By removing the need for intermediaries, these providers can lower their costs and pass those savings on to the consumer. For the investor, this creates a “real-world” use case that generates constant, non-speculative demand for the asset. Unlike many digital assets that rely on “hype” to maintain price, XRP’s value proposition is tied to the actual volume of money flowing through these corridors.
Strategic Partnerships with Central Banks and Financial Institutions
Beyond private remittances, the technology behind XRP is being explored for Central Bank Digital Currencies (CBDCs). Many nations are looking for “interoperability”—the ability for their future digital currencies to talk to one another. Because the XRP Ledger is neutral and decentralized, it is being tested as a potential “bridge” for CBDCs.
When a central bank considers using a ledger, they look for stability, speed, and cost. The track record of the XRPL, which has operated without downtime for over a decade, makes it a premier candidate for national-level financial projects. Any such adoption would fundamentally change the market cap and liquidity profile of XRP, moving it from a speculative asset to a core component of the global monetary system.

Conclusion: The Long-Term Outlook for XRP
Understanding “how XRP works” requires looking at it through the lens of capital efficiency. It is a financial instrument designed to move value across the globe in seconds, for a fraction of a cent, without the need for trillions of dollars in stagnant pre-funded accounts.

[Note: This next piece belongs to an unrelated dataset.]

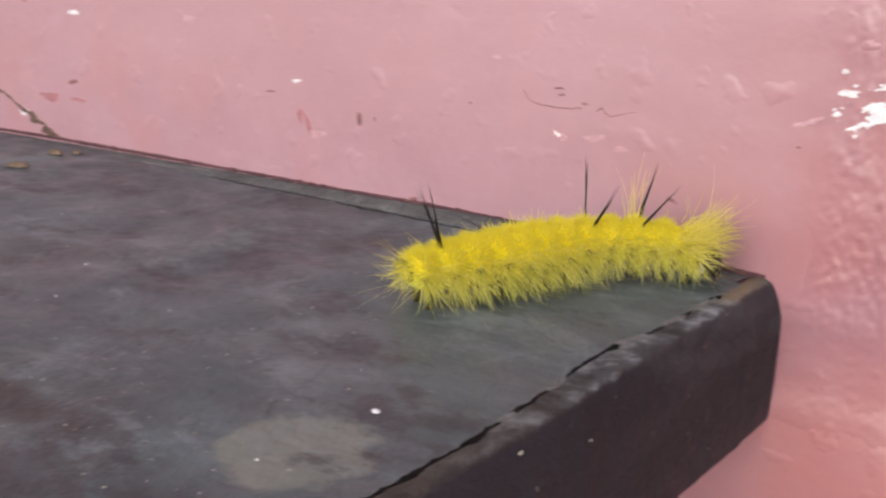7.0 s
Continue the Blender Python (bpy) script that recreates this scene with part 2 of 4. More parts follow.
def paint_material():
    """Old pink masonry paint: thick, smooth and slightly shiny, with lumps, grime and rubbed places."""
    n = Nodes("pink_paint")
    broad, cloud, fine = n.noise(13, 4, 0.55), n.noise(75, 5, 0.6, 0.3), n.noise(520, 4, 0.6)
    c = n.ramp(broad, (0.3, (0.358, 0.182, 0.212)), (0.5, (0.386, 0.214, 0.256)), (0.72, (0.428, 0.264, 0.312)))
    c = n.mix(0.16, c, n.ramp(cloud, (0.28, 0.3), (0.5, 0.5), (0.75, 0.75)), "OVERLAY")
    c = n.mix(0.07, c, n.ramp(fine, (0.3, 0.25), (0.7, 0.75)), "OVERLAY")
    smear = n.ramp(n.noise(48, 5, 0.65, 0.4, (1, 1, 2.8)), (0.60, 0.0), (0.72, 0.35))
    c = n.mix(smear, c, (0.52, 0.30, 0.33))
    warm = n.ramp(n.noise(30, 4, 0.6, 0.3), (0.52, 0.0), (0.72, 0.45))
    c = n.mix(warm, c, (0.425, 0.142, 0.132))
    grime = n.ramp(n.noise(150, 4, 0.6, 0.2), (0.24, 0.30), (0.31, 0.0))
    c = n.mix(grime, c, (0.32, 0.125, 0.125))
    c = n.mix(n.ramp(n.noise(700, 2, 0.5), (0.235, 0.6), (0.262, 0.0)), c, (0.20, 0.09, 0.08))
    # uneven light painted in: darker, redder past the upright joint, paler along the slates
    g = n.t.nodes.new("ShaderNodeSeparateXYZ")
    n.link(n.space, g.inputs[0])
    face = n.t.nodes.new("ShaderNodeCombineXYZ")
    n.link(g.outputs["X"], face.inputs[0])
    n.link(g.outputs["Z"], face.inputs[1])
    whole, n.space = n.space, face.outputs[0]
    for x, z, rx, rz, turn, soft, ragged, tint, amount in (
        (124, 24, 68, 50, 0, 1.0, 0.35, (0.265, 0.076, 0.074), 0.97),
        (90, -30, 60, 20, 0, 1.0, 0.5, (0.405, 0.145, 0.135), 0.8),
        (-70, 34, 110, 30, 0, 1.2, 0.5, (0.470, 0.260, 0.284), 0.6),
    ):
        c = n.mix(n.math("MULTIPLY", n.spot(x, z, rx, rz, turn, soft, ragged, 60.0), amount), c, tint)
    n.space = whole
    lumps = n.ramp(n.noise(210, 2, 0.45), (0.60, 0.0), (0.78, 1.0))
    normal = n.bump(broad, 0.0020)
    normal = n.bump(cloud, 0.00020, normal)
    normal = n.bump(lumps, 0.00014, normal)
    normal = n.bump(fine, 0.00004, normal)
    rough = n.ramp(n.noise(120, 4), (0.3, 0.29), (0.7, 0.44))
    return n.done(c, rough, normal, spec=0.72)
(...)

For those in the world of personal finance and investing, XRP represents a shift from the “speculative era” of crypto to the “utility era.” Its success is not dependent on being a digital currency for buying coffee, but rather on being the “plumbing” of the global financial system. As the world moves toward a 24/7, instantaneous economy, the demand for rapid liquidity will only grow. If XRP continues to secure its position as the preferred bridge for banks and central entities, its role in the future of money will be not just influential, but foundational.